Quelle idée me traverse lorsque « j’enseigne » et que « je » suis enseignée ? qu’est ce qui me conduit en cartel ? que se passe-t-il lorsque j’écoute un témoignage de patient ou de passe ? une conférence ? ou encore lorsque je lis Lacan. Ce sont autant d’interrogations que cette question à l’Ecole a suscitées.

Enseigner et être enseigné semblent indissociables ; il s’agit d’exprimer quelque chose du désir de celui qui enseigne mais également de celui en position d’être enseigné.

Dans l’enseignement, il y aurait l’expression d’un désir de savoir qui donnerait l’illusion de pouvoir s’affranchir du désir de l’autre.

Pierre NAVEAU sur la position subjective de l’enseignant disait, dans son texte « Le risque d’enseigner » : « il faut y croire, à coup sûr, mais il est impossible de s’y croire »[2], s’inspirant ainsi de ce que disait Lacan dans son « Allocution sur l’enseignement » : « à s’offrir à l’enseignement, le discours psychanalytique amène le psychanalyste à la position du psychanalysant »[3]. Il n’y a donc pas d’enseignement de la psychanalyse sans transfert.

L’analysant est en posture d’analyser quelque chose de son désir et de son savoir sur lui-même et d’en dire quelque chose à l’analyste. Connaissance sur soi dont l’analysant fait un savoir dont il peut disposer pour en transmettre une parole à l’autre.

Ce qui s’enseigne c’est de l’inconscient, le reste c’est de l’information, du redit. Peut-on parler « d’effet d’enseignement » comme d’un effet de la cure ?
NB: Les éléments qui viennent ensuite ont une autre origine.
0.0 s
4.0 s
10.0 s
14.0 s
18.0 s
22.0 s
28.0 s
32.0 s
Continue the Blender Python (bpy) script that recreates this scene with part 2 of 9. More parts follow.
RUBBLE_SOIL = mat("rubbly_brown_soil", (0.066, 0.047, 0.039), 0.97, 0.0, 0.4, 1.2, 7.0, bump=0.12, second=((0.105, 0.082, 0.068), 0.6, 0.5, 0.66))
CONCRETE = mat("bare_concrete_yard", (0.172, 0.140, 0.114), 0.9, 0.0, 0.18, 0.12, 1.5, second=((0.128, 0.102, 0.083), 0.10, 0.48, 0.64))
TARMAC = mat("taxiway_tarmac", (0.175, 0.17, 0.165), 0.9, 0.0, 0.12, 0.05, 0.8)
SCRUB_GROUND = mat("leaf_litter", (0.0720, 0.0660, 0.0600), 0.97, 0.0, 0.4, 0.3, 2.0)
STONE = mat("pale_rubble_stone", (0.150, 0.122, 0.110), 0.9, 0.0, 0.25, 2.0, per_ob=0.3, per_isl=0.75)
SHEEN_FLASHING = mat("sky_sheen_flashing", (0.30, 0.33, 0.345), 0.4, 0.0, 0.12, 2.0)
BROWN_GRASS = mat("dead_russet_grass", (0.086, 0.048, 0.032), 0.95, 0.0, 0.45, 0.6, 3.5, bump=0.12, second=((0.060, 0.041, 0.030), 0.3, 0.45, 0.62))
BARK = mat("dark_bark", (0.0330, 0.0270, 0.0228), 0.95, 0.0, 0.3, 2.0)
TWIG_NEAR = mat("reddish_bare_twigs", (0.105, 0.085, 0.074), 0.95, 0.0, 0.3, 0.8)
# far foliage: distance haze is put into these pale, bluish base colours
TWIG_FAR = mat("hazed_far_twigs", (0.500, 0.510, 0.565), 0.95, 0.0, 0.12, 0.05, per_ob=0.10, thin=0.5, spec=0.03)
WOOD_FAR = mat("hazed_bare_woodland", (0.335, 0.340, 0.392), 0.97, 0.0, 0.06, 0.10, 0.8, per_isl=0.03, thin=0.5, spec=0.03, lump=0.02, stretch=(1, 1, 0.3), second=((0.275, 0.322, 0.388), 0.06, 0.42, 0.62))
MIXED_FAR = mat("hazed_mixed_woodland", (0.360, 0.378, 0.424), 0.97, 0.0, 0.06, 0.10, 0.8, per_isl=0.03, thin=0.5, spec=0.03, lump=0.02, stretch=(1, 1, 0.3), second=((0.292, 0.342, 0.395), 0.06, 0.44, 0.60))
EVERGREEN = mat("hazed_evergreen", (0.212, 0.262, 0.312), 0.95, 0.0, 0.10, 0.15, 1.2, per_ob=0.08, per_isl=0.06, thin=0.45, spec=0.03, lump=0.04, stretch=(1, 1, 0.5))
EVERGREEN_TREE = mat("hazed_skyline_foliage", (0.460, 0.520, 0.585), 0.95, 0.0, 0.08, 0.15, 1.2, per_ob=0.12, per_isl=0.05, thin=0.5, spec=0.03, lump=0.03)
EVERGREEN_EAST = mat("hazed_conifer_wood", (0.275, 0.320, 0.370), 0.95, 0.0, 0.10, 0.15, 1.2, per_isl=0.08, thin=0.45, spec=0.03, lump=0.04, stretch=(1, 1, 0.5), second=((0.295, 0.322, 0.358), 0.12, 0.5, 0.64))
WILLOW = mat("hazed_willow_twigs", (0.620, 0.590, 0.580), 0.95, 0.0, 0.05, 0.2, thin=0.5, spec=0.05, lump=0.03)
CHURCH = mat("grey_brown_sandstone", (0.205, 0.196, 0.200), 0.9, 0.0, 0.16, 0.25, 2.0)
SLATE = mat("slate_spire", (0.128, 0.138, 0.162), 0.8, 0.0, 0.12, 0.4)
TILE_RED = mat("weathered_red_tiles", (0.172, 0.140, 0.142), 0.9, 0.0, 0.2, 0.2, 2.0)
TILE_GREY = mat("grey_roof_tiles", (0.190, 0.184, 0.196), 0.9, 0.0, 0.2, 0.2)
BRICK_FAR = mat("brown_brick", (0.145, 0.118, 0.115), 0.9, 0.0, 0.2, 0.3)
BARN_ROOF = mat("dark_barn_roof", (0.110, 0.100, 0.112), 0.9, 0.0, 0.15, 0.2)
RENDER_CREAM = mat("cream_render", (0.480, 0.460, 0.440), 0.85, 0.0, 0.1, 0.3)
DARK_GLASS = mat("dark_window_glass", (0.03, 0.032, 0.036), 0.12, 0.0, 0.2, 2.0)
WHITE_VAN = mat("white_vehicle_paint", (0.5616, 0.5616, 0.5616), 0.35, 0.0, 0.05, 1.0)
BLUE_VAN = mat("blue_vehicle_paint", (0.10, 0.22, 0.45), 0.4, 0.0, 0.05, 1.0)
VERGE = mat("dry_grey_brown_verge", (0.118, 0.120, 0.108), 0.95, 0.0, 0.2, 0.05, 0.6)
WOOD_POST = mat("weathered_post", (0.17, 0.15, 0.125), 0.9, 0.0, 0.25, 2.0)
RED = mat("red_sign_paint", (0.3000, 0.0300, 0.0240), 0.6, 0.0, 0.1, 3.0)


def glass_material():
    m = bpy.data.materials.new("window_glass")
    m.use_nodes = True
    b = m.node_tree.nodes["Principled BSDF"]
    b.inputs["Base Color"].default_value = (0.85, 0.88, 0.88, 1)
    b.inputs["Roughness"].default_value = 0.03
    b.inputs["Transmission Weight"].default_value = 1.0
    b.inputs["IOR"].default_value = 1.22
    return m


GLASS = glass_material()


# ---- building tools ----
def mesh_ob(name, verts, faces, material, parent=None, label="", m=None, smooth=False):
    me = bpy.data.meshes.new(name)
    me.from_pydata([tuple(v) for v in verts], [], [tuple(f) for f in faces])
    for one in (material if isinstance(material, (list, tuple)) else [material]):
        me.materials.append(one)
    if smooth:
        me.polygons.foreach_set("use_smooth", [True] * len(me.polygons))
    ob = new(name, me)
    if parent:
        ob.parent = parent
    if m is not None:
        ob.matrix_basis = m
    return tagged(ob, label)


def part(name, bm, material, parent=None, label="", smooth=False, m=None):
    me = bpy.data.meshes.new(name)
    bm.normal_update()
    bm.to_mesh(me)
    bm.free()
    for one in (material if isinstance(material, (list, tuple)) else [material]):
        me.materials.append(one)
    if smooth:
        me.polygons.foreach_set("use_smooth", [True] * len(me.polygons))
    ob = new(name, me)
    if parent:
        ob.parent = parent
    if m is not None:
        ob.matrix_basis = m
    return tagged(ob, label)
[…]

B.JULLIEN[4] dans son texte sur le cartel dit:  « […]En essayant de répondre à ce qui fait énigme pour eux, j’entends dans ma formulation de nouvelles pistes de compréhension, un peu comme dans la position de l’analysant, lorsqu’on aperçoit, dans ce qu’on dit en séance, une équivoque, un autre sens, un oubli, un mot qui manque… ».
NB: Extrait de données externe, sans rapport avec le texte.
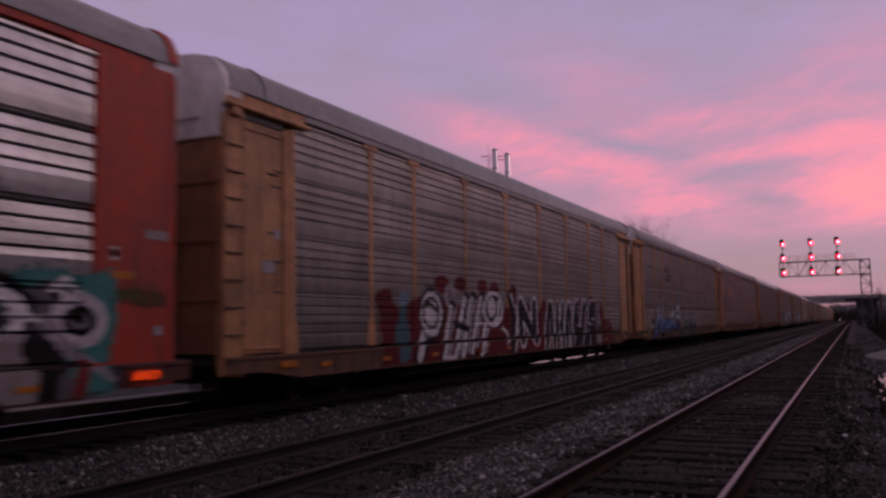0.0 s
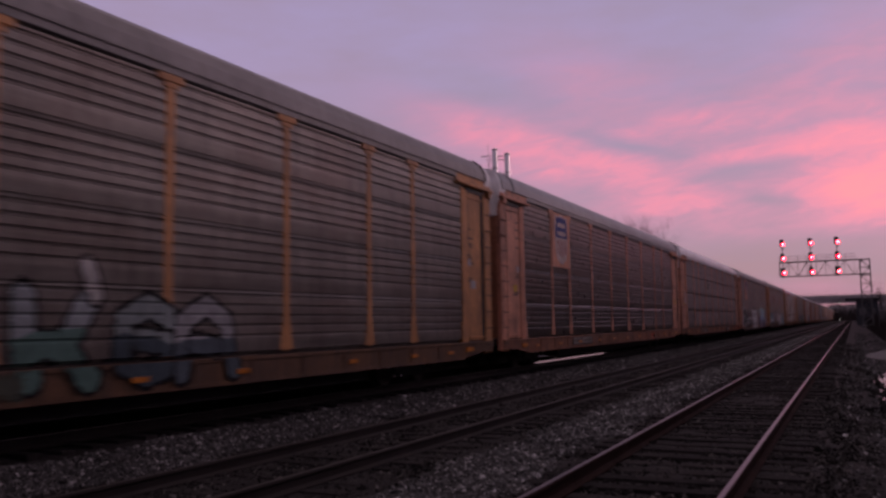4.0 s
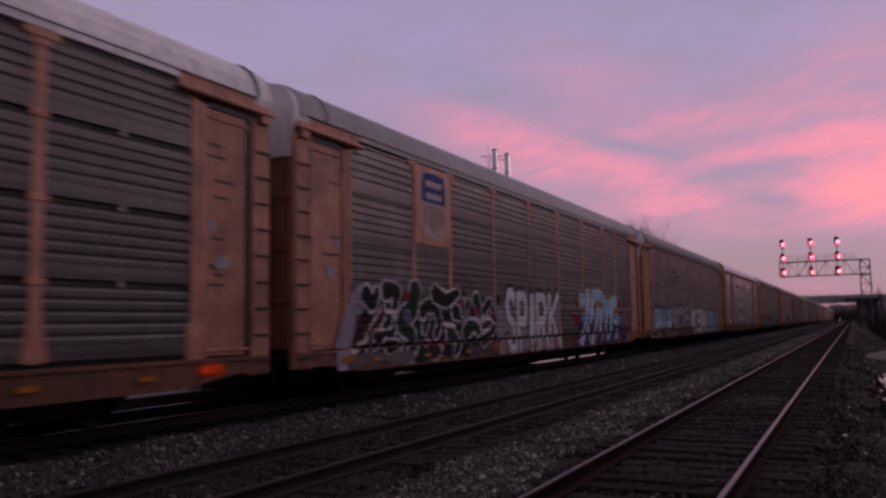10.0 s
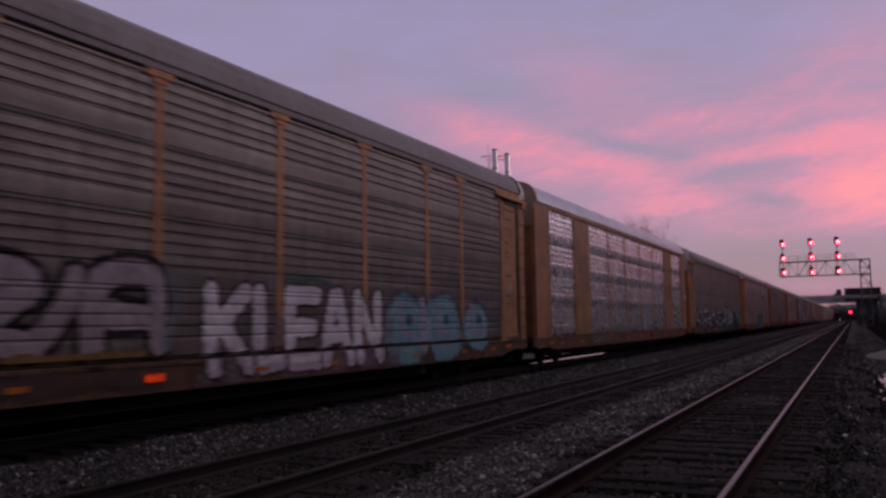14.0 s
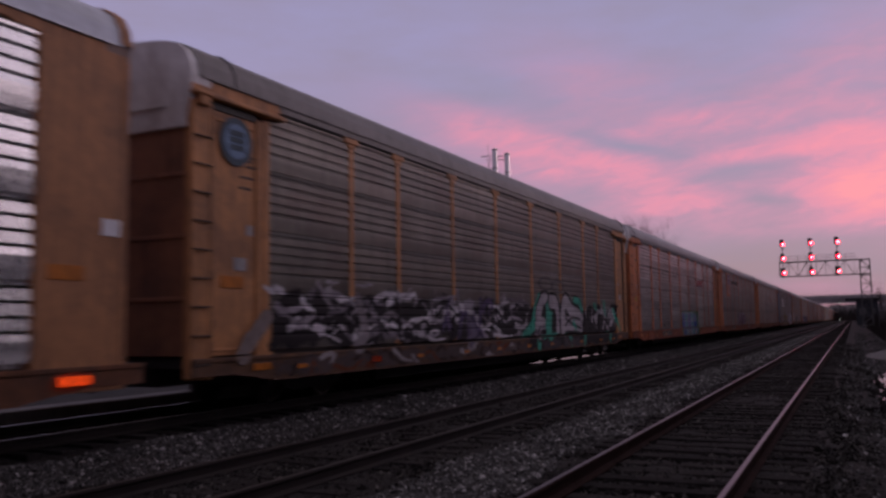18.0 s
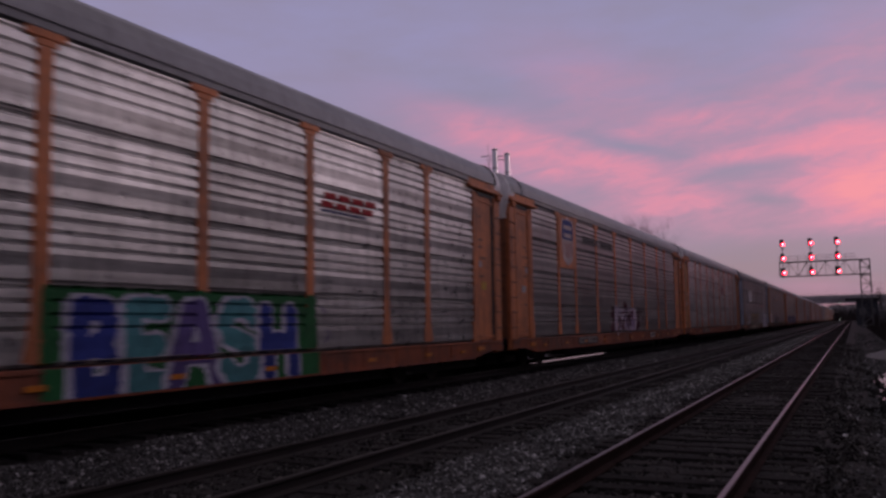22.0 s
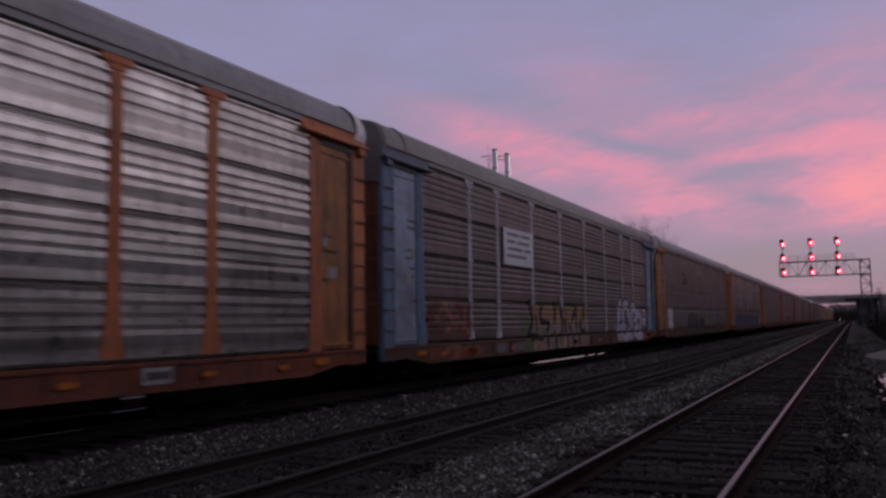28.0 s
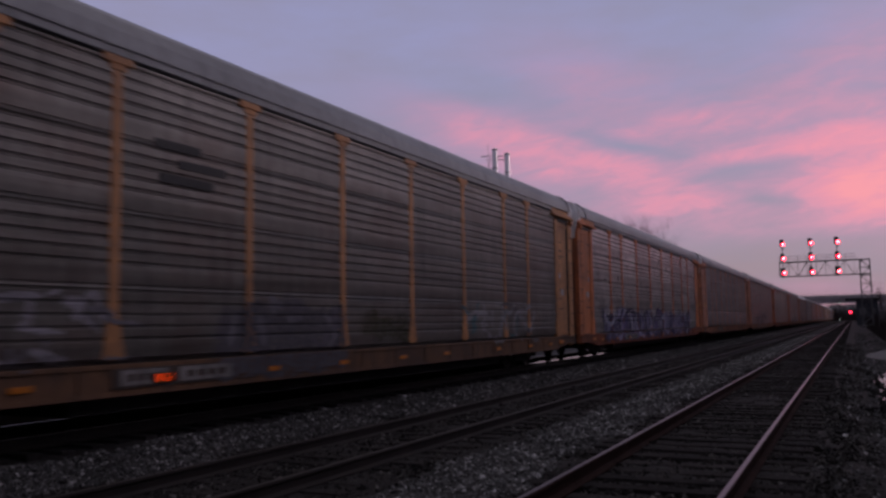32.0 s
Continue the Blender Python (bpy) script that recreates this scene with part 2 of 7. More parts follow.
def add_box(bm, x0, x1, y0, y1, z0, z1, bevel=0.0, mat=0):
    fs = bmesh.ops.create_cube(bm, size=1.0)["verts"]
    for v in fs:
        v.co = Vector((x0 + (v.co.x + 0.5) * (x1 - x0), y0 + (v.co.y + 0.5) * (y1 - y0), z0 + (v.co.z + 0.5) * (z1 - z0)))
    faces = {f for v in fs for f in v.link_faces}
    for f in faces:
        f.material_index = mat
    if bevel:
        edges = list({e for v in fs for e in v.link_edges})
        bmesh.ops.bevel(bm, geom=edges, offset=bevel, segments=1, affect="EDGES", profile=0.5)
    return fs


def add_tube(bm, a, b, r0, r1=None, sides=8, caps=True):
    a, b = Vector(a), Vector(b)
    r1 = r0 if r1 is None else r1
    q = (b - a).to_track_quat("Z", "Y")
    rings = []
    for p, r in ((a, r0), (b, r1)):
        rings.append([bm.verts.new(p + q @ Vector((r * math.cos(2 * math.pi * i / sides), r * math.sin(2 * math.pi * i / sides), 0))) for i in range(sides)])
    for i in range(sides):
        bm.faces.new((rings[0][i], rings[0][(i + 1) % sides], rings[1][(i + 1) % sides], rings[1][i]))
    if caps:
        bm.faces.new(rings[0][::-1])
        bm.faces.new(rings[1])


def prism(bm, outline, y0, y1, mat=0):
    """A closed outline of (x, z), drawn out along y."""
    a = [bm.verts.new((x, y0, z)) for x, z in outline]
    b = [bm.verts.new((x, y1, z)) for x, z in outline]
    k = len(outline)
    made = [bm.faces.new((a[i], a[(i + 1) % k], b[(i + 1) % k], b[i])) for i in range(k)]
    made += [bm.faces.new(a[::-1]), bm.faces.new(b)]
    for f in made:
        f.material_index = mat


def box_mesh(name, dims, *mats, bevel=0.0):
    bm = bmesh.new()
    add_box(bm, *dims, bevel=bevel)
    return finish(bm, name, *mats)


# ---- ground and tracks ----
NEAR, MID, FAR = -1.80, -6.33, -10.95          # track centres
LEVEL = {NEAR: 0.0, MID: -0.17, FAR: 0.0}      # rail heads


def ground_z(x):
    pts = [(-400, -0.9), (-40, -0.7), (-14.5, -0.6), (-12.9, -0.22), (-9.3, -0.22), (-8.8, -0.3), (-7.9, -0.34), (-4.8, -0.36), (-4.2, -0.3), (-3.4, -0.19), (-0.3, -0.19), (0.1, -0.27), (0.5, -0.34), (2.5, -0.36), (6, -0.3), (30, -0.2), (400, 0.4)]
    for (x0, z0), (x1, z1) in zip(pts, pts[1:]):
        if x <= x1:
            return z0 + (z1 - z0) * (x - x0) / (x1 - x0)
    return pts[-1][1]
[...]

Enfin l’enseignement c’est également une question de rencontre. De cette rencontre chaque partie s’enseigne. Il n’y a pas d’enseignement unilatéral mais un double-enseignement qui ne peut émerger que de la rencontre avec l’autre. N’est-ce pas là la question du transfert ?

 

[1] Jacques LACAN, le séminaire livre XI, « Les 4 concepts fondamentaux de la psychanalyse » Paris, seuil 1973, pages 214-215

[2] Pierre NAVEAU, Extrait du texte « le risque d’enseigner » initialement paru dans MILLER J-A. ss dir. Qui sont vos psychanalystes ? Paris, seuil, 2002, page 41- 420

[3] Jacques LACAN « Allocution sur l’enseignement » dans Autres écrits, Paris, seuil, 2001, page 304

[4] Bénédicte JULLIEN, Cartelo N° 19 décembre 2017, Le cartel : s’enseigner de ceux qui nous affectent.